#### [The exercise]
All of the lines below are to be printed again exactly; images are excluded from the output.

#### [Source material]
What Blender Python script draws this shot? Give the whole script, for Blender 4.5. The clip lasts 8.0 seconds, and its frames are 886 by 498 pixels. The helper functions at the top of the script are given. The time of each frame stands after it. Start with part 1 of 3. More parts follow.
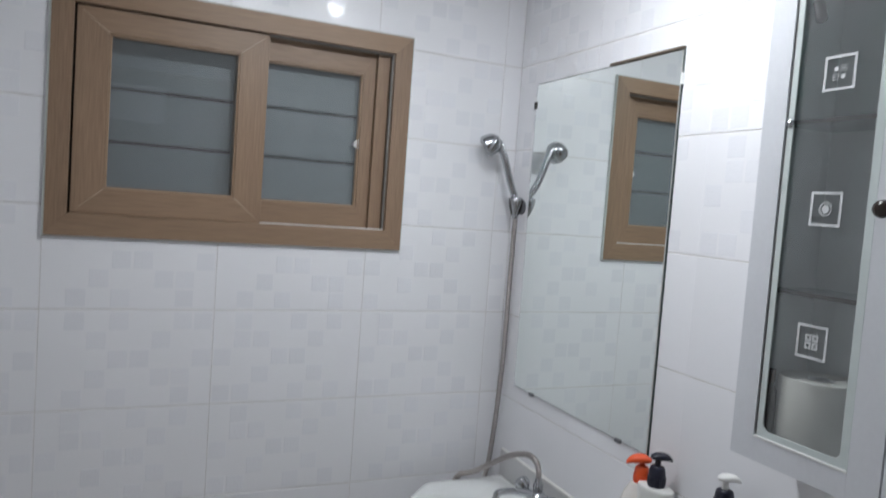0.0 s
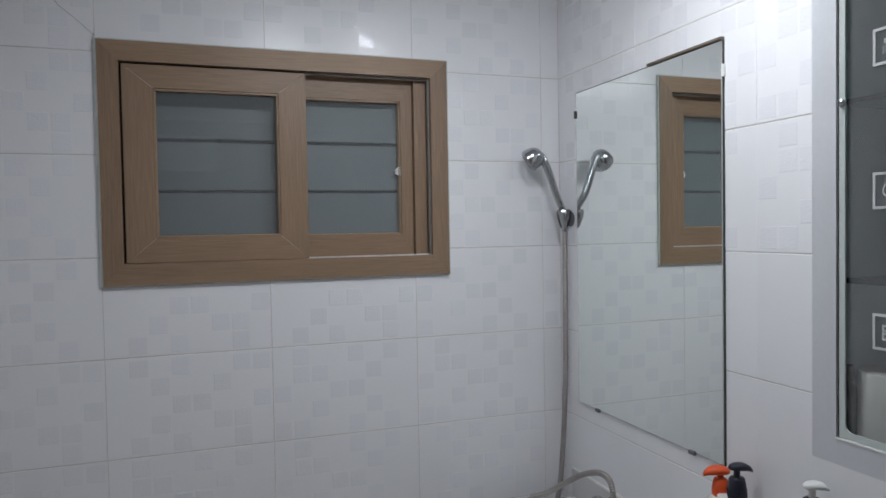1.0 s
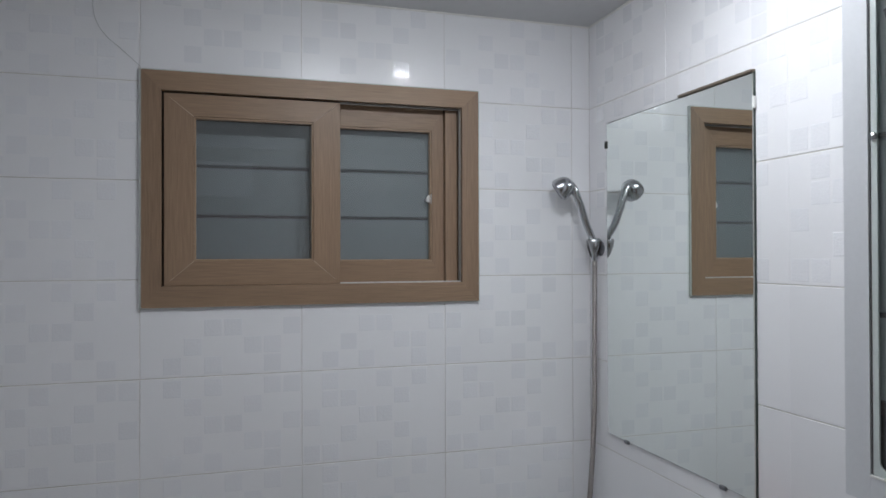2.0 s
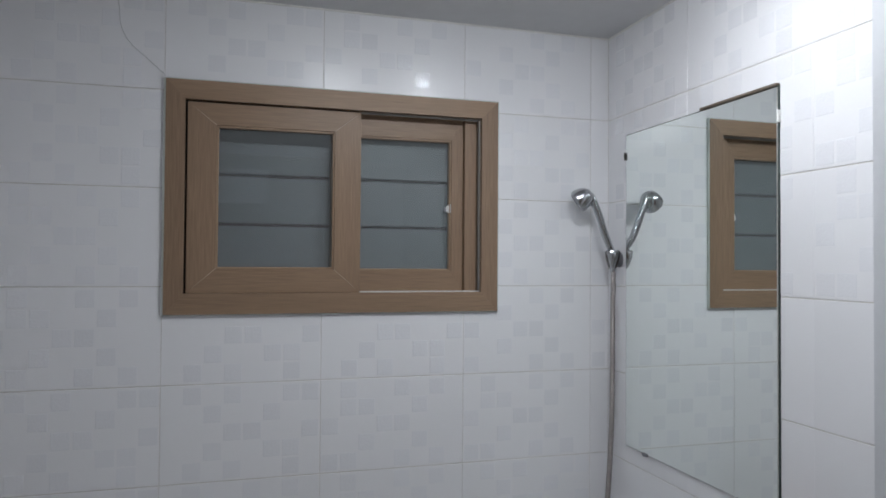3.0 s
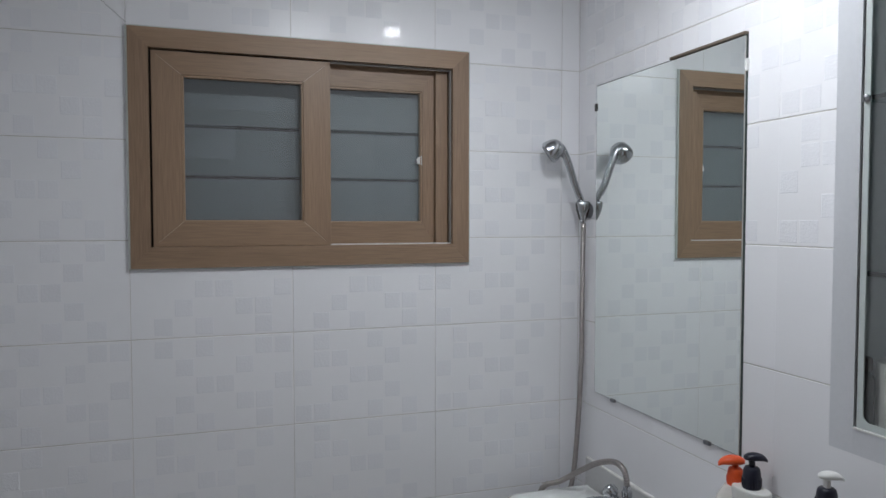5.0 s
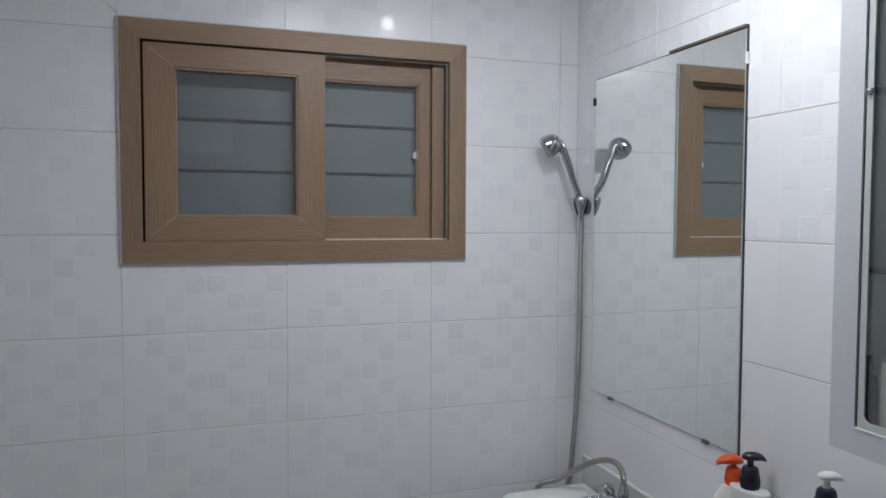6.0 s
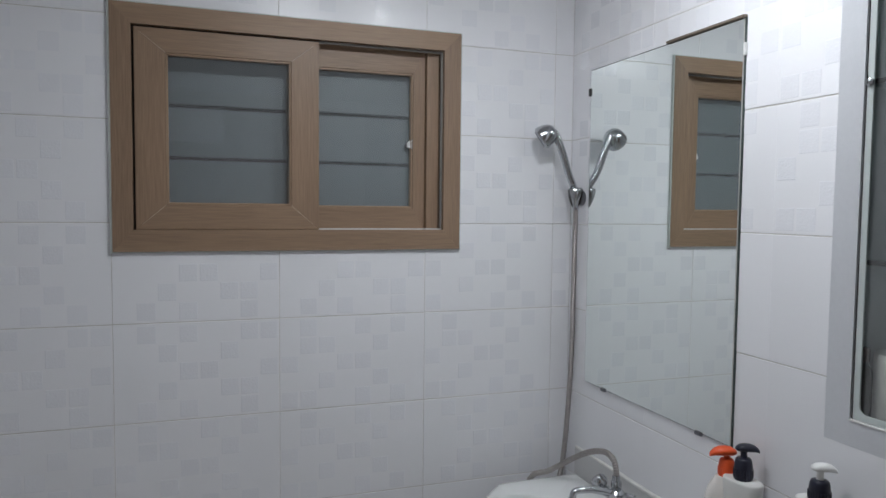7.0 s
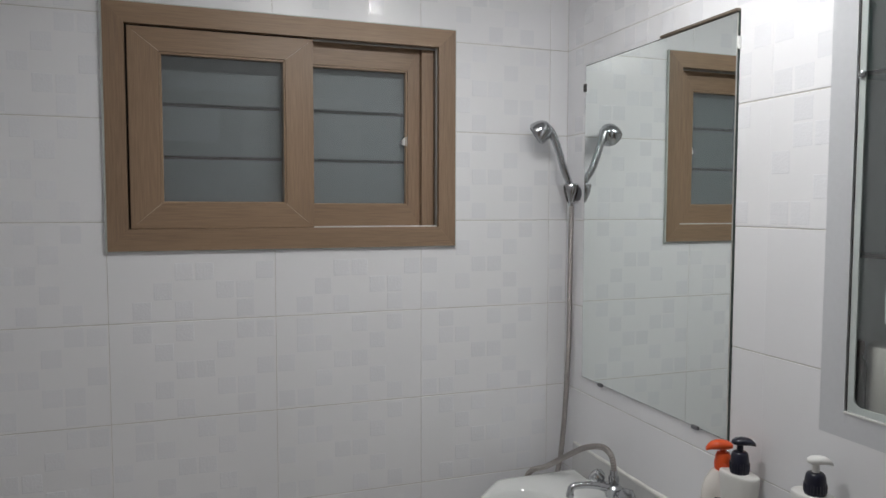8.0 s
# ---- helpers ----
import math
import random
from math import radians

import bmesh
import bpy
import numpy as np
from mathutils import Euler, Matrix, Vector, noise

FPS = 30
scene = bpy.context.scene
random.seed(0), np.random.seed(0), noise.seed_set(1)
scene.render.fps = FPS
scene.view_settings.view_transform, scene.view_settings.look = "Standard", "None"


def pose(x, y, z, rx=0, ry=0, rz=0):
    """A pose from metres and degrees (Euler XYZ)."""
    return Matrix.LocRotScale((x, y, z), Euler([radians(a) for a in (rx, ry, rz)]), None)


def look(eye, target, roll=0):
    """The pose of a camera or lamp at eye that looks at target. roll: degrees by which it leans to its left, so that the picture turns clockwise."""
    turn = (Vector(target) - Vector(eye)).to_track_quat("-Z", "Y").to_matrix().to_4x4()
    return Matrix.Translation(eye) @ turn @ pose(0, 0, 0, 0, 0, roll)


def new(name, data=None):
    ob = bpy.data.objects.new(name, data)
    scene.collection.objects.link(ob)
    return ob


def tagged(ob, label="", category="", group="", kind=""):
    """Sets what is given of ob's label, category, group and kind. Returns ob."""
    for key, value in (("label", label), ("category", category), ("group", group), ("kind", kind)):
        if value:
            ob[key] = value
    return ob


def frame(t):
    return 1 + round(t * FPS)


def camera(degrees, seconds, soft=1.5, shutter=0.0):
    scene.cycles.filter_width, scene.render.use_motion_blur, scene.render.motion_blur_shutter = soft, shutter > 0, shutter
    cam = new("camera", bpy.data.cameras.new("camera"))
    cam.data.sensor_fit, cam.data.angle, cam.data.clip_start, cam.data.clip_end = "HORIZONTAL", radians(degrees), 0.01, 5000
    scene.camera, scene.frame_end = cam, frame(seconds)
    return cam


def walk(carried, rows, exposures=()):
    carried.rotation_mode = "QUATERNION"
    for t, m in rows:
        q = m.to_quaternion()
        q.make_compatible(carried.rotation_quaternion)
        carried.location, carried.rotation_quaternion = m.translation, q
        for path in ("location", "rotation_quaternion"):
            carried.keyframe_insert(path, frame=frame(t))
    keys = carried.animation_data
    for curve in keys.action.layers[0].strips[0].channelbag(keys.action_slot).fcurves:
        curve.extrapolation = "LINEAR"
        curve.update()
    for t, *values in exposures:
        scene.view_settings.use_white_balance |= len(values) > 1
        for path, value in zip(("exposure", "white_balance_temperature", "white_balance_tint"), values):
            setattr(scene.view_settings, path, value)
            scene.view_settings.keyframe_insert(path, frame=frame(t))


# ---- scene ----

#### [Task answer]
What Blender Python script draws this shot? Give the whole script, for Blender 4.5. The clip lasts 8.0 seconds, and its frames are 886 by 498 pixels. The helper functions at the top of the script are given. The time of each frame stands after it. Start with part 1 of 3. More parts follow.
0.0 s
1.0 s
2.0 s
3.0 s
5.0 s
6.0 s
7.0 s
8.0 s
# ---- helpers ----
import math
import random
from math import radians

import bmesh
import bpy
import numpy as np
from mathutils import Euler, Matrix, Vector, noise

FPS = 30
scene = bpy.context.scene
random.seed(0), np.random.seed(0), noise.seed_set(1)
scene.render.fps = FPS
scene.view_settings.view_transform, scene.view_settings.look = "Standard", "None"


def pose(x, y, z, rx=0, ry=0, rz=0):
    """A pose from metres and degrees (Euler XYZ)."""
    return Matrix.LocRotScale((x, y, z), Euler([radians(a) for a in (rx, ry, rz)]), None)


def look(eye, target, roll=0):
    """The pose of a camera or lamp at eye that looks at target. roll: degrees by which it leans to its left, so that the picture turns clockwise."""
    turn = (Vector(target) - Vector(eye)).to_track_quat("-Z", "Y").to_matrix().to_4x4()
    return Matrix.Translation(eye) @ turn @ pose(0, 0, 0, 0, 0, roll)


def new(name, data=None):
    ob = bpy.data.objects.new(name, data)
    scene.collection.objects.link(ob)
    return ob


def tagged(ob, label="", category="", group="", kind=""):
    """Sets what is given of ob's label, category, group and kind. Returns ob."""
    for key, value in (("label", label), ("category", category), ("group", group), ("kind", kind)):
        if value:
            ob[key] = value
    return ob


def frame(t):
    return 1 + round(t * FPS)


def camera(degrees, seconds, soft=1.5, shutter=0.0):
    scene.cycles.filter_width, scene.render.use_motion_blur, scene.render.motion_blur_shutter = soft, shutter > 0, shutter
    cam = new("camera", bpy.data.cameras.new("camera"))
    cam.data.sensor_fit, cam.data.angle, cam.data.clip_start, cam.data.clip_end = "HORIZONTAL", radians(degrees), 0.01, 5000
    scene.camera, scene.frame_end = cam, frame(seconds)
    return cam


def walk(carried, rows, exposures=()):
    carried.rotation_mode = "QUATERNION"
    for t, m in rows:
        q = m.to_quaternion()
        q.make_compatible(carried.rotation_quaternion)
        carried.location, carried.rotation_quaternion = m.translation, q
        for path in ("location", "rotation_quaternion"):
            carried.keyframe_insert(path, frame=frame(t))
    keys = carried.animation_data
    for curve in keys.action.layers[0].strips[0].channelbag(keys.action_slot).fcurves:
        curve.extrapolation = "LINEAR"
        curve.update()
    for t, *values in exposures:
        scene.view_settings.use_white_balance |= len(values) > 1
        for path, value in zip(("exposure", "white_balance_temperature", "white_balance_tint"), values):
            setattr(scene.view_settings, path, value)
            scene.view_settings.keyframe_insert(path, frame=frame(t))


# ---- scene ----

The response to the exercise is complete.